Demir ve çimento hesaplarını yapanlar da demirden, çimentodan çalanlar da insandır. Listeyi çok uzatmaya gerek yok.
İnsanı ne deprem ne de bina öldürür. Ayan beyan insan öldürür. Bu memlekette bir vatandaşımız benim ihmalim yüzünden öldü diyen tek bir idareci çıkmadı. Çıkmadığı, sorgulanmadığı, suçlanmadığı sürece de depremler ağlatmaya devam edecektir.
Bu memlekette, depreme dayanıksız raporu verilen binalar tespit edilip bir an önce yıkılmadığı sürece, kamu görevlileri görevlerini yapmadığı sürece, onca insan benim yüzümden öldü demediği sürece ne yazık ki depremler can almaya devam edecek.
Bu memlekette, ikide bir imar affı çıkarıp, çarık çürük, aynı zamanda kaçak olarak yapılan, plansız projesiz binalara tapu veren, oturma izni veren memleket idarecileri suç bizde demediği sürece ne yazık ki canlar yanmaya devam edecek.
Daha iki sene önce meydana gelen Elâzığ-Malatya depreminden sonra bu bölgenin deprem riskinin arttığını bütün bilim insanları anlattı, sağır sultan bile duydu. Tedbir alan oldu mu? Olmadı.
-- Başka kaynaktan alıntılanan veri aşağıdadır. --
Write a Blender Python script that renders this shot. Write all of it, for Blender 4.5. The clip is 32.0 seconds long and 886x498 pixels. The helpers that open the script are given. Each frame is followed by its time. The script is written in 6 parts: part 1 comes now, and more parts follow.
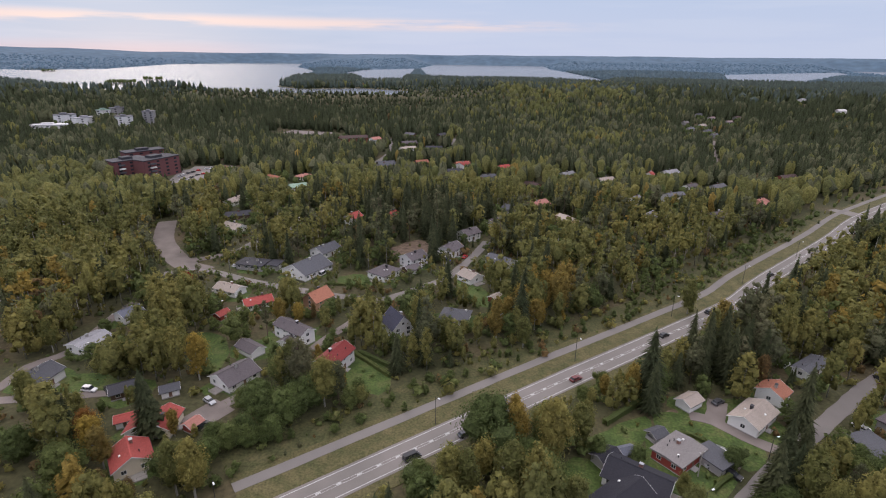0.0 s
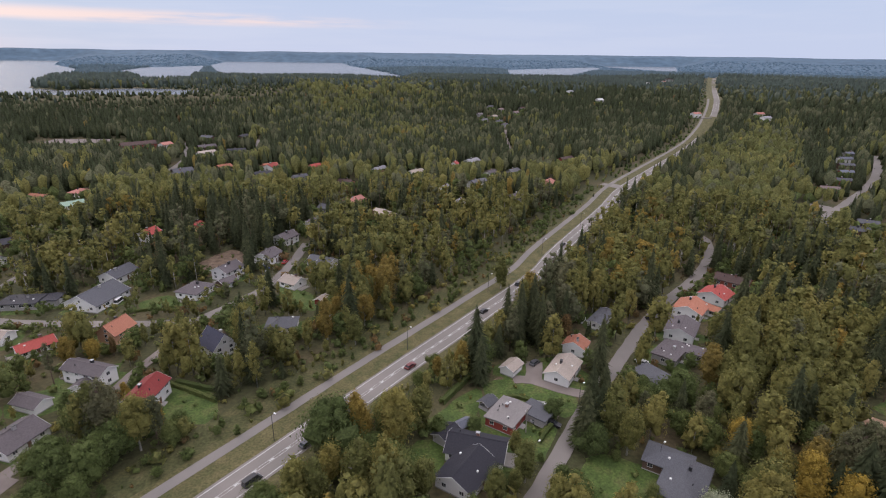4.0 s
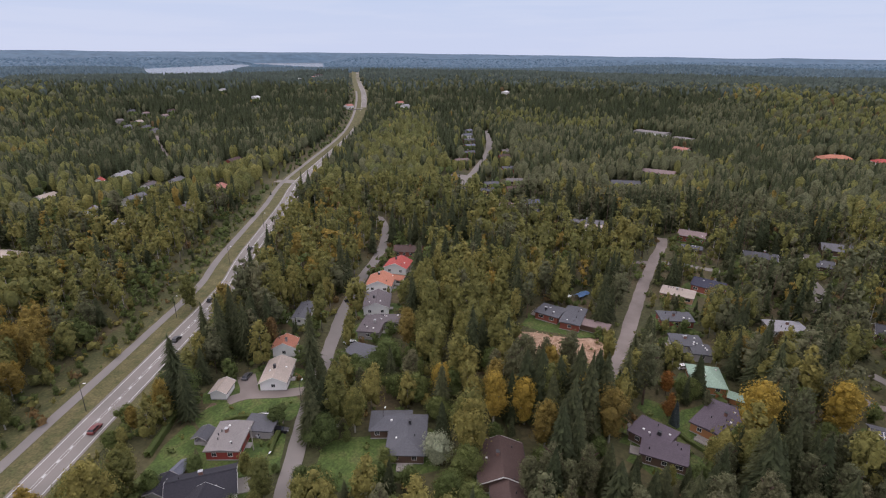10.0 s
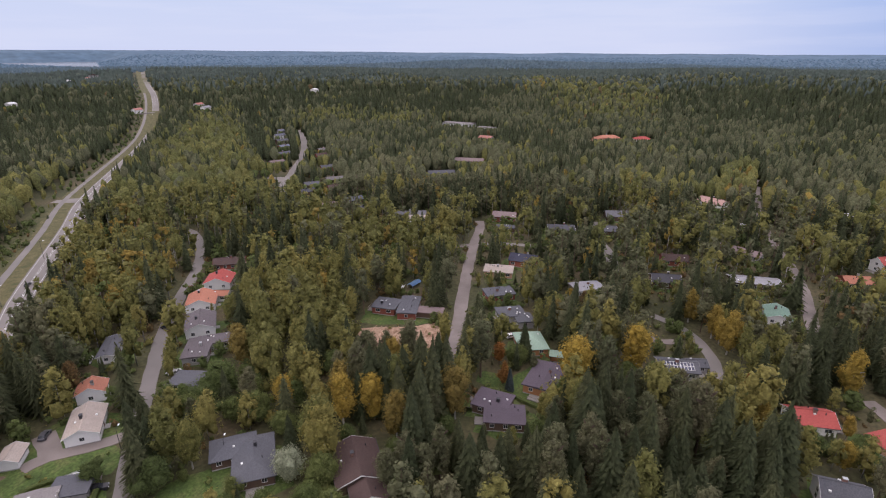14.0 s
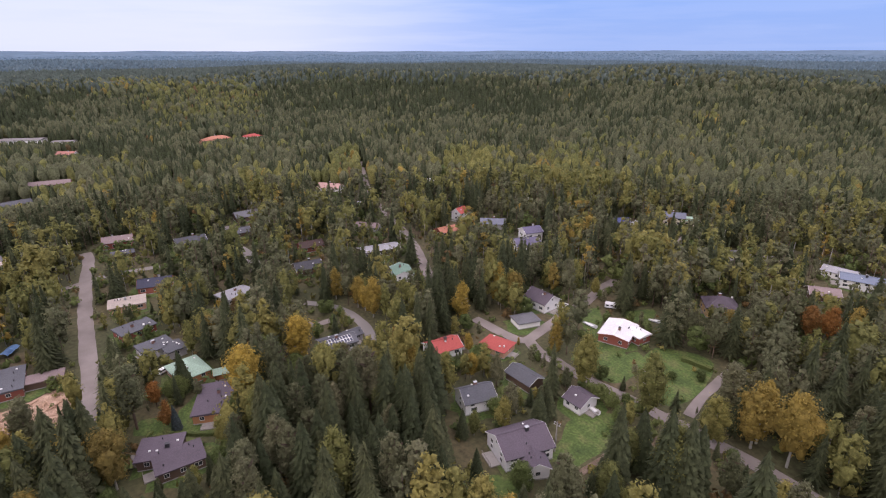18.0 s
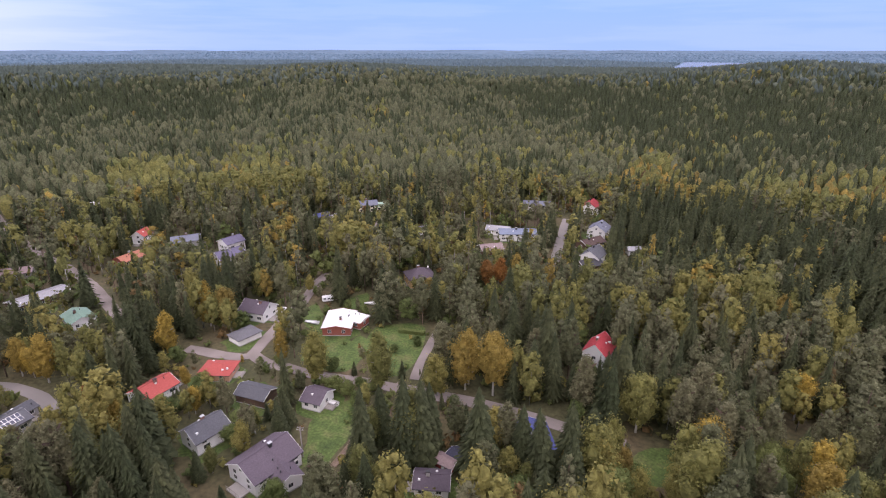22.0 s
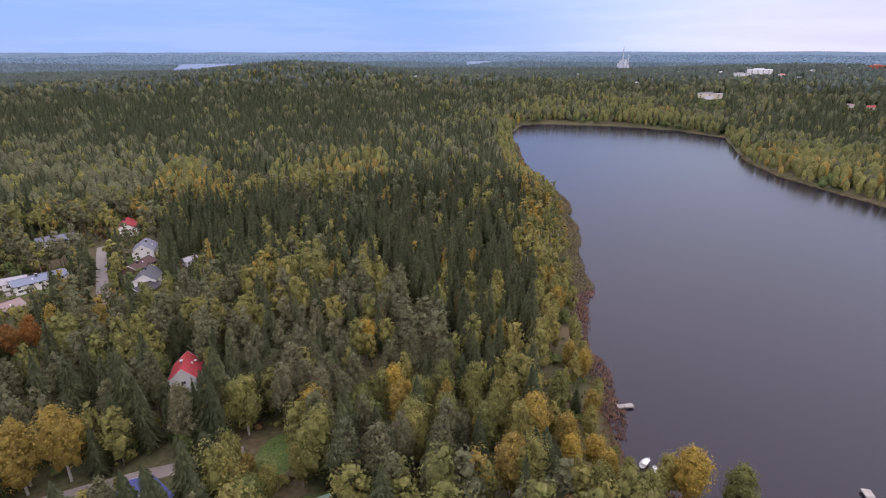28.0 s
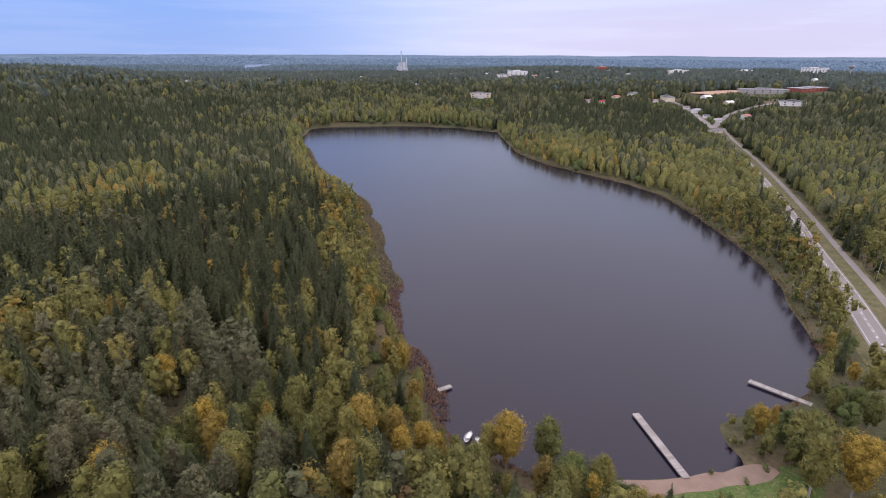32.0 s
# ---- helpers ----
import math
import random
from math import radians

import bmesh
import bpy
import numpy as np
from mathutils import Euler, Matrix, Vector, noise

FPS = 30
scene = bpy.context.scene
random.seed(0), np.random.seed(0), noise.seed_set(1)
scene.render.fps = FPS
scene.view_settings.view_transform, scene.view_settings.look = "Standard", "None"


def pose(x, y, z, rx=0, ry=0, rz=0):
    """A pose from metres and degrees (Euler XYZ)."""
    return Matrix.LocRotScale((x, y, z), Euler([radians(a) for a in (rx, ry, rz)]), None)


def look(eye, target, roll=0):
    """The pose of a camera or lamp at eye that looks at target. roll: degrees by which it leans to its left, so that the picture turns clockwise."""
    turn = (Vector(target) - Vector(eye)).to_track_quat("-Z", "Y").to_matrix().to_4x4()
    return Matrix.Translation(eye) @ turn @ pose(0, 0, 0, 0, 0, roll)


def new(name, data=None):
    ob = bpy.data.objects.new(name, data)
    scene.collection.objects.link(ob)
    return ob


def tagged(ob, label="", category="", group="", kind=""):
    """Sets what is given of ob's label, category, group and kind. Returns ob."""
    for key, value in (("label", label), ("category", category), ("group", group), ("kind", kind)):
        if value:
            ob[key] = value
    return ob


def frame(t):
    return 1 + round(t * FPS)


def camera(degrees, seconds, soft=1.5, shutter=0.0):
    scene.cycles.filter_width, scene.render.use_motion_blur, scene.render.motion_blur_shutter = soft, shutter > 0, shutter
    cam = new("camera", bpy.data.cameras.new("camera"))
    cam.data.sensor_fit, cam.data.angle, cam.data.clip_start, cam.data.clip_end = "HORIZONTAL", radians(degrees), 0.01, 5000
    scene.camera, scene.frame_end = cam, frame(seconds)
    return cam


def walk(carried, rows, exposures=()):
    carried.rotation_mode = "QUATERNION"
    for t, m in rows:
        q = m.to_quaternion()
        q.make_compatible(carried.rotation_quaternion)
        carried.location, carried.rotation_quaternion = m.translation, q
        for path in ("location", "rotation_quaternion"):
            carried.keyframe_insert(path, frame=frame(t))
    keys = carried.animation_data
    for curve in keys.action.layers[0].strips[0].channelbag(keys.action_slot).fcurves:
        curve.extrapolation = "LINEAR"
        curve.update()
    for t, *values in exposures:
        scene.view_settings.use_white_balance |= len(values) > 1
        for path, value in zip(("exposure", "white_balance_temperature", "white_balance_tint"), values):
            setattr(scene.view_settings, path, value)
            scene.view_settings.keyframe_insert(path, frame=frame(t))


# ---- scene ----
from itertools import combinations

cam = camera(79.34, 32.0, soft=1.1)
PATH = [
    (0.0, pose(0, 0, 100, 70.11, -0.54, -0.18)),
    (0.5, pose(0, 0, 100, 70.10, -0.57, -3.06)),
    (1.0, pose(0, 0, 100, 70.09, -0.56, -5.84)),
    (1.5, pose(0, 0, 100, 70.10, -0.59, -8.27)),
    (2.0, pose(0, 0, 100, 70.10, -0.60, -10.46)),
    (2.5, pose(0, 0, 100, 70.07, -0.67, -12.43)),
    (4.5, pose(0, 0, 100, 69.99, -0.67, -23.55)),
    (5.0, pose(0, 0, 100, 70.01, -0.68, -26.95)),
    (5.5, pose(0, 0, 100, 70.02, -0.65, -30.17)),
    (6.0, pose(0, 0, 100, 70.03, -0.63, -33.39)),
    (6.5, pose(0, 0, 100, 70.03, -0.67, -35.87)),
    (7.0, pose(0, 0, 100, 70.01, -0.70, -38.26)),
    (7.5, pose(0, 0, 100, 70.03, -0.71, -40.56)),
    (8.0, pose(0, 0, 100, 70.03, -0.66, -43.12)),
    (8.5, pose(0, 0, 100, 70.03, -0.61, -45.83)),
    (9.0, pose(0, 0, 100, 70.03, -0.55, -48.89)),
    (9.5, pose(0, 0, 100, 70.02, -0.47, -51.85)),
    (10.0, pose(0, 0, 100, 69.99, -0.41, -54.80)),
    (10.5, pose(0, 0, 100, 69.98, -0.38, -57.28)),
    (11.0, pose(0, 0, 100, 69.93, -0.30, -59.57)),
    (11.5, pose(0, 0, 100, 69.88, -0.27, -61.30)),
    (12.0, pose(0, 0, 100, 69.85, -0.24, -63.36)),
    (12.5, pose(0, 0, 100, 69.83, -0.16, -65.63)),
    (13.0, pose(0, 0, 100, 69.77, -0.10, -68.38)),
    (13.5, pose(0, 0, 100, 69.75, -0.08, -71.05)),
    (15.5, pose(0, 0, 100, 69.64, -0.08, -87.79)),
    (16.0, pose(0, 0, 100, 69.62, 0.00, -93.24)),
    (16.5, pose(0, 0, 100, 69.58, 0.09, -98.11)),
    (17.0, pose(0, 0, 100, 69.56, -0.00, -103.18)),
    (17.5, pose(0, 0, 100, 69.52, 0.10, -108.24)),
    (18.0, pose(0, 0, 100, 69.47, 0.14, -114.01)),
    (18.5, pose(0, 0, 100, 69.43, 0.19, -119.53)),
    (19.0, pose(0, 0, 100, 69.37, 0.24, -125.37)),
    (19.5, pose(0, 0, 100, 69.33, 0.25, -130.16)),
    (20.0, pose(0, 0, 100, 69.29, 0.21, -134.43)),
    (20.5, pose(0, 0, 100, 69.31, 0.16, -137.41)),
    (21.0, pose(0, 0, 100, 69.33, 0.14, -140.30)),
    (21.5, pose(0, 0, 100, 69.35, 0.12, -143.07)),
    (22.0, pose(0, 0, 100, 69.38, -0.02, -146.61)),
    (22.5, pose(0, 0, 100, 69.43, -0.00, -149.80)),
    (23.0, pose(0, 0, 100, 69.48, -0.01, -153.39)),
    (23.5, pose(0, 0, 100, 69.51, 0.04, -157.32)),
    (24.0, pose(0, 0, 100, 69.52, 0.13, -162.17)),
    (24.5, pose(0, 0, 100, 69.55, 0.08, -166.37)),
    (25.0, pose(0, 0, 100, 69.55, 0.10, -170.91)),
    (25.5, pose(0, 0, 100, 69.54, 0.09, -175.23)),
    (26.0, pose(0, 0, 100, 69.54, 0.13, -180.23)),
    (26.5, pose(0, 0, 100, 69.50, 0.17, -184.50)),
    (28.5, pose(0, 0, 100, 69.56, 0.03, -197.53)),
    (29.0, pose(0, 0, 100, 69.59, -0.01, -200.49)),
    (29.5, pose(0, 0, 100, 69.62, -0.04, -202.96)),
    (30.0, pose(0, 0, 100, 69.64, -0.14, -205.53)),
    (30.5, pose(0, 0, 100, 69.69, -0.11, -208.30)),
    (31.0, pose(0, 0, 100, 69.72, -0.13, -211.01)),
    (31.5, pose(0, 0, 100, 69.76, -0.20, -213.31)),
    (32.0, pose(0, 0, 100, 69.84, -0.24, -216.31)),
]
walk(cam, PATH, [(0, -0.06, 6450, 10), (6, 0.02, 6450, 11), (12, 0.06, 6480, 13), (17, 0.29, 6480, 18), (20, 0.54, 6450, 20), (24, 0.62, 6400, 20), (32, 0.36, 6400, 17)])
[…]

Cumhuriyet tarihinin en büyük depremi 1500 yıl sonra geliverdi. Karşılaşacağımız can kaybını hiç kimse dillendiremiyor. Allah korusun. On binlerce canımız yıkılan, yerle bir olan apartmanların içinde duruyor.
Depremden kaçış olmadığına göre, yüzbinlerce binayı, konutu, evi bu millet kanundan niye kaçırır anlamak mümkün değil.
Depremden kaçış olmadığına göre, bu millet çimentodan, demirden neden çalar anlamak çok zor.
Anlamak çok kolay aslında da insanın dili varmıyor.
Cevabı şu: Borsa çökerken çimento ve demir senetleri iki gündür günü tavandan kapatıyorlar.
Discord üzerinden yardım isteyen bir depremzede ile dalga geçip, ses kaydını sosyal medyada yayınlayan insanlar yaşıyor bu memlekette.
Yıkılan marketten televizyonu kucaklayıp götüren insanlar var bu memlekette.